**INSTRUCTIONS TO FOLLOW**
Give the listing again character for character, but drop the images.
======== DATA EXCERPT ========
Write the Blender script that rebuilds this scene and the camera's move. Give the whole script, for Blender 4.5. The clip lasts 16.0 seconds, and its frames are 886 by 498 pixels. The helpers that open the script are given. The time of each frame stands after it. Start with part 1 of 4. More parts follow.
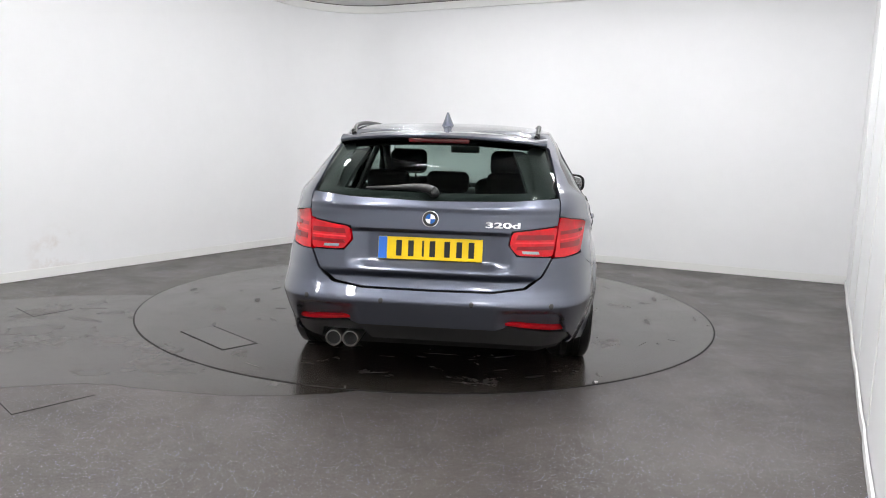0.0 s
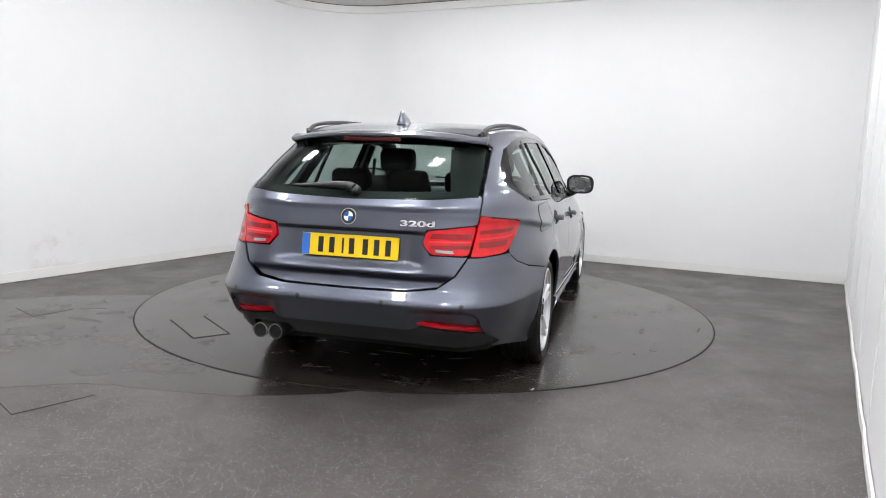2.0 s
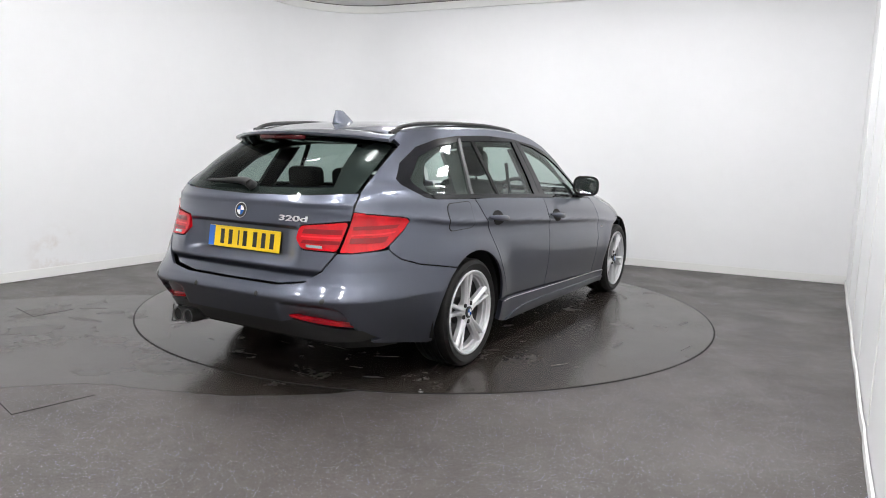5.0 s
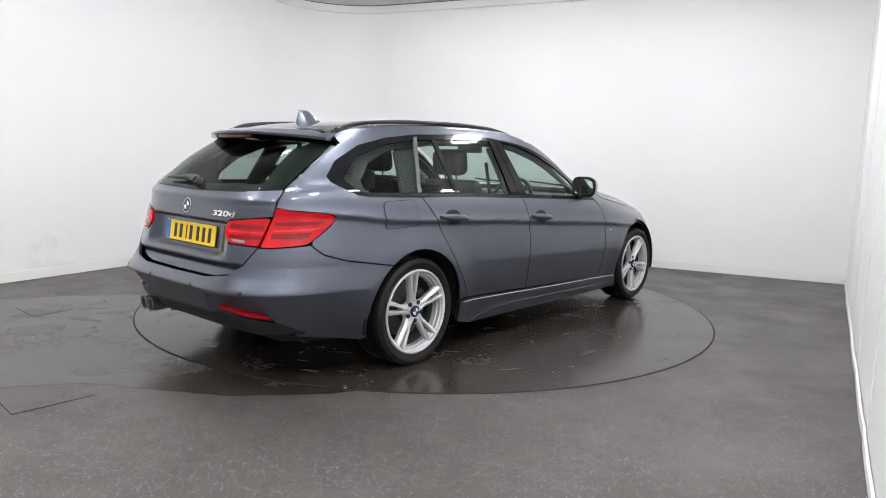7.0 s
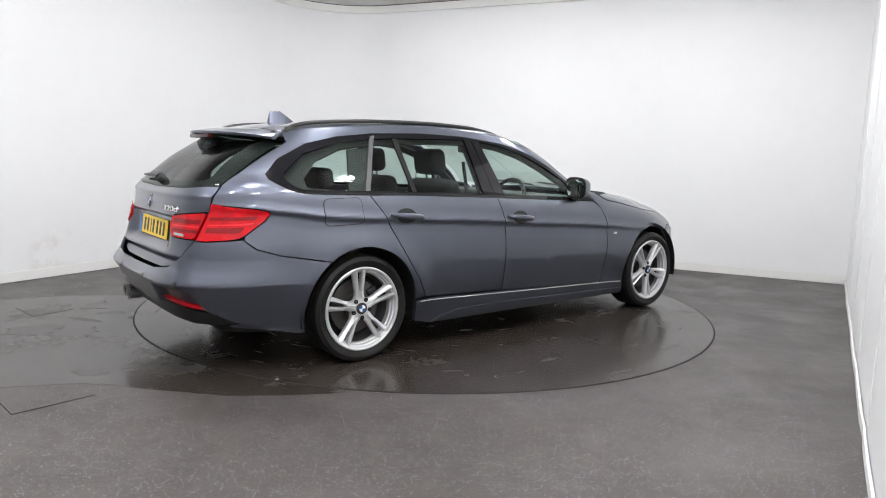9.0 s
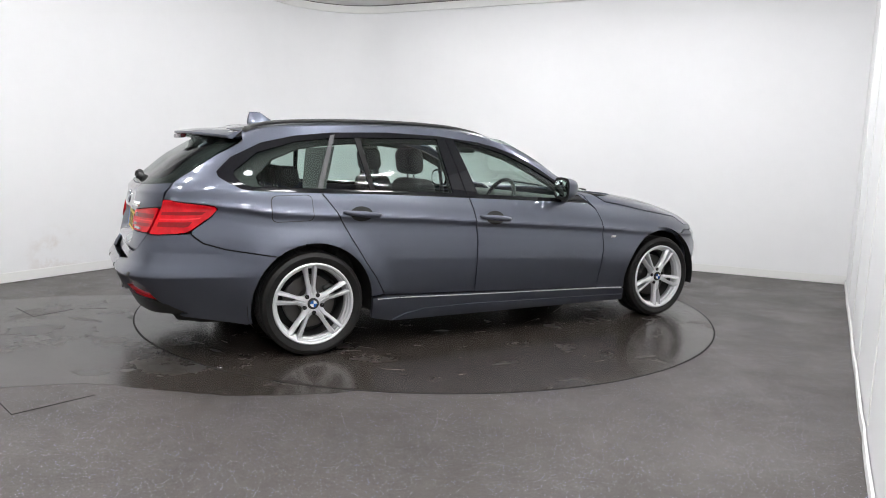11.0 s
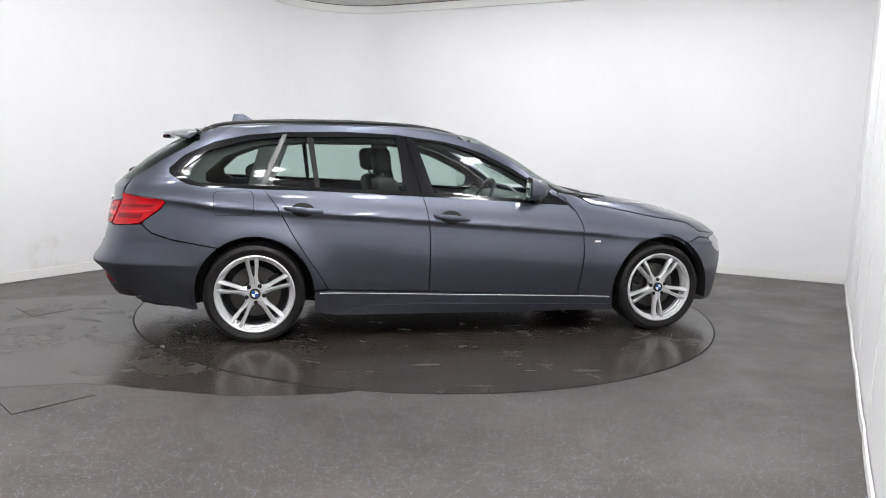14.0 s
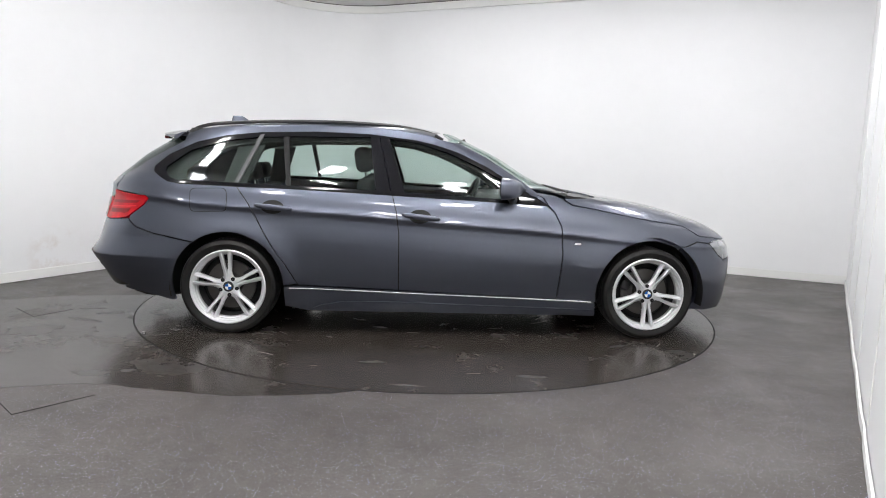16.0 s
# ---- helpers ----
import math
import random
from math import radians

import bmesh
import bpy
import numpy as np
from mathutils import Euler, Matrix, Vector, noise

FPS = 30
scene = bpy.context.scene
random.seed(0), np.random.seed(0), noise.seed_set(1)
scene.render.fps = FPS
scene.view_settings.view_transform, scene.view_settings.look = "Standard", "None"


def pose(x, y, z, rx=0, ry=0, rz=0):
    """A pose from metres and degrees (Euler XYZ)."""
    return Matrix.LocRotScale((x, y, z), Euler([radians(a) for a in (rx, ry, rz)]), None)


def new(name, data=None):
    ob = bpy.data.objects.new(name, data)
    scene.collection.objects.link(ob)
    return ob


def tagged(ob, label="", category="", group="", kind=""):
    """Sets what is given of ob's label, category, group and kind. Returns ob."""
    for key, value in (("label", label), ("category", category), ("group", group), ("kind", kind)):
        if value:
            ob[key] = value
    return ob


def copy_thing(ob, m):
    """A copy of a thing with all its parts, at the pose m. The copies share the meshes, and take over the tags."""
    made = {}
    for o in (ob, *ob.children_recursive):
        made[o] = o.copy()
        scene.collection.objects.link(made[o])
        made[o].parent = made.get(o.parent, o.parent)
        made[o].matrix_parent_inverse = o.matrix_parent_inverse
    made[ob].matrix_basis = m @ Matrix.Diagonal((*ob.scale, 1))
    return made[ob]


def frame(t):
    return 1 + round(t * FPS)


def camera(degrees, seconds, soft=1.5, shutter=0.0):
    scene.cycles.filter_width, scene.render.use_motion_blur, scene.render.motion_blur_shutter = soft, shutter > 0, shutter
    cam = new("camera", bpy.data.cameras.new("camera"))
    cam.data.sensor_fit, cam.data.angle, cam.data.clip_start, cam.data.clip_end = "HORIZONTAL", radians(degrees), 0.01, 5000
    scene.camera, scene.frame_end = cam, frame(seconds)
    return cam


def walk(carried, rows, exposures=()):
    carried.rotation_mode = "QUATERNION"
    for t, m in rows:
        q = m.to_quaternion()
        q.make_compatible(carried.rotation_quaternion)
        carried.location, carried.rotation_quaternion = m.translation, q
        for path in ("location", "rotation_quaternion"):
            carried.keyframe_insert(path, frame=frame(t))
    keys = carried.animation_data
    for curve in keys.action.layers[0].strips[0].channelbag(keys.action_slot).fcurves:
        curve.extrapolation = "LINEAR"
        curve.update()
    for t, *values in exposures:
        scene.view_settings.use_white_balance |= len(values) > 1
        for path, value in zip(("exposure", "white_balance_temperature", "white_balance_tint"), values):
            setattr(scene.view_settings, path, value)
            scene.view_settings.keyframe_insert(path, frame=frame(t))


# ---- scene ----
cam = camera(65.73, 16.0, soft=1.0)
CAM_EYE = (0.0, -5.634, 1.2146)
CAM_POSE = pose(*CAM_EYE, 82.19, 0.0, -1.204) @ pose(0, 0, 0, 0, 0, 1.717)
walk(cam, [(0.0, CAM_POSE), (16.0, CAM_POSE)])

# ---------------------------------------------------------------- light
world = bpy.data.worlds.new("world")
scene.world = world
world.use_nodes = True
world.node_tree.nodes["Background"].inputs[0].default_value = (0.9, 0.95, 1.0, 1)
world.node_tree.nodes["Background"].inputs[1].default_value = 0.05
scene.view_settings.exposure = 0.0
PANEL_GLOW = 80.0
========
**ANSWER TO THIS PROBLEM**
Write the Blender script that rebuilds this scene and the camera's move. Give the whole script, for Blender 4.5. The clip lasts 16.0 seconds, and its frames are 886 by 498 pixels. The helpers that open the script are given. The time of each frame stands after it. Start with part 1 of 4. More parts follow.
0.0 s
2.0 s
5.0 s
7.0 s
9.0 s
11.0 s
14.0 s
16.0 s
# ---- helpers ----
import math
import random
from math import radians

import bmesh
import bpy
import numpy as np
from mathutils import Euler, Matrix, Vector, noise

FPS = 30
scene = bpy.context.scene
random.seed(0), np.random.seed(0), noise.seed_set(1)
scene.render.fps = FPS
scene.view_settings.view_transform, scene.view_settings.look = "Standard", "None"


def pose(x, y, z, rx=0, ry=0, rz=0):
    """A pose from metres and degrees (Euler XYZ)."""
    return Matrix.LocRotScale((x, y, z), Euler([radians(a) for a in (rx, ry, rz)]), None)


def new(name, data=None):
    ob = bpy.data.objects.new(name, data)
    scene.collection.objects.link(ob)
    return ob


def tagged(ob, label="", category="", group="", kind=""):
    """Sets what is given of ob's label, category, group and kind. Returns ob."""
    for key, value in (("label", label), ("category", category), ("group", group), ("kind", kind)):
        if value:
            ob[key] = value
    return ob


def copy_thing(ob, m):
    """A copy of a thing with all its parts, at the pose m. The copies share the meshes, and take over the tags."""
    made = {}
    for o in (ob, *ob.children_recursive):
        made[o] = o.copy()
        scene.collection.objects.link(made[o])
        made[o].parent = made.get(o.parent, o.parent)
        made[o].matrix_parent_inverse = o.matrix_parent_inverse
    made[ob].matrix_basis = m @ Matrix.Diagonal((*ob.scale, 1))
    return made[ob]


def frame(t):
    return 1 + round(t * FPS)


def camera(degrees, seconds, soft=1.5, shutter=0.0):
    scene.cycles.filter_width, scene.render.use_motion_blur, scene.render.motion_blur_shutter = soft, shutter > 0, shutter
    cam = new("camera", bpy.data.cameras.new("camera"))
    cam.data.sensor_fit, cam.data.angle, cam.data.clip_start, cam.data.clip_end = "HORIZONTAL", radians(degrees), 0.01, 5000
    scene.camera, scene.frame_end = cam, frame(seconds)
    return cam


def walk(carried, rows, exposures=()):
    carried.rotation_mode = "QUATERNION"
    for t, m in rows:
        q = m.to_quaternion()
        q.make_compatible(carried.rotation_quaternion)
        carried.location, carried.rotation_quaternion = m.translation, q
        for path in ("location", "rotation_quaternion"):
            carried.keyframe_insert(path, frame=frame(t))
    keys = carried.animation_data
    for curve in keys.action.layers[0].strips[0].channelbag(keys.action_slot).fcurves:
        curve.extrapolation = "LINEAR"
        curve.update()
    for t, *values in exposures:
        scene.view_settings.use_white_balance |= len(values) > 1
        for path, value in zip(("exposure", "white_balance_temperature", "white_balance_tint"), values):
            setattr(scene.view_settings, path, value)
            scene.view_settings.keyframe_insert(path, frame=frame(t))


# ---- scene ----
cam = camera(65.73, 16.0, soft=1.0)
CAM_EYE = (0.0, -5.634, 1.2146)
CAM_POSE = pose(*CAM_EYE, 82.19, 0.0, -1.204) @ pose(0, 0, 0, 0, 0, 1.717)
walk(cam, [(0.0, CAM_POSE), (16.0, CAM_POSE)])

# ---------------------------------------------------------------- light
world = bpy.data.worlds.new("world")
scene.world = world
world.use_nodes = True
world.node_tree.nodes["Background"].inputs[0].default_value = (0.9, 0.95, 1.0, 1)
world.node_tree.nodes["Background"].inputs[1].default_value = 0.05
scene.view_settings.exposure = 0.0
PANEL_GLOW = 80.0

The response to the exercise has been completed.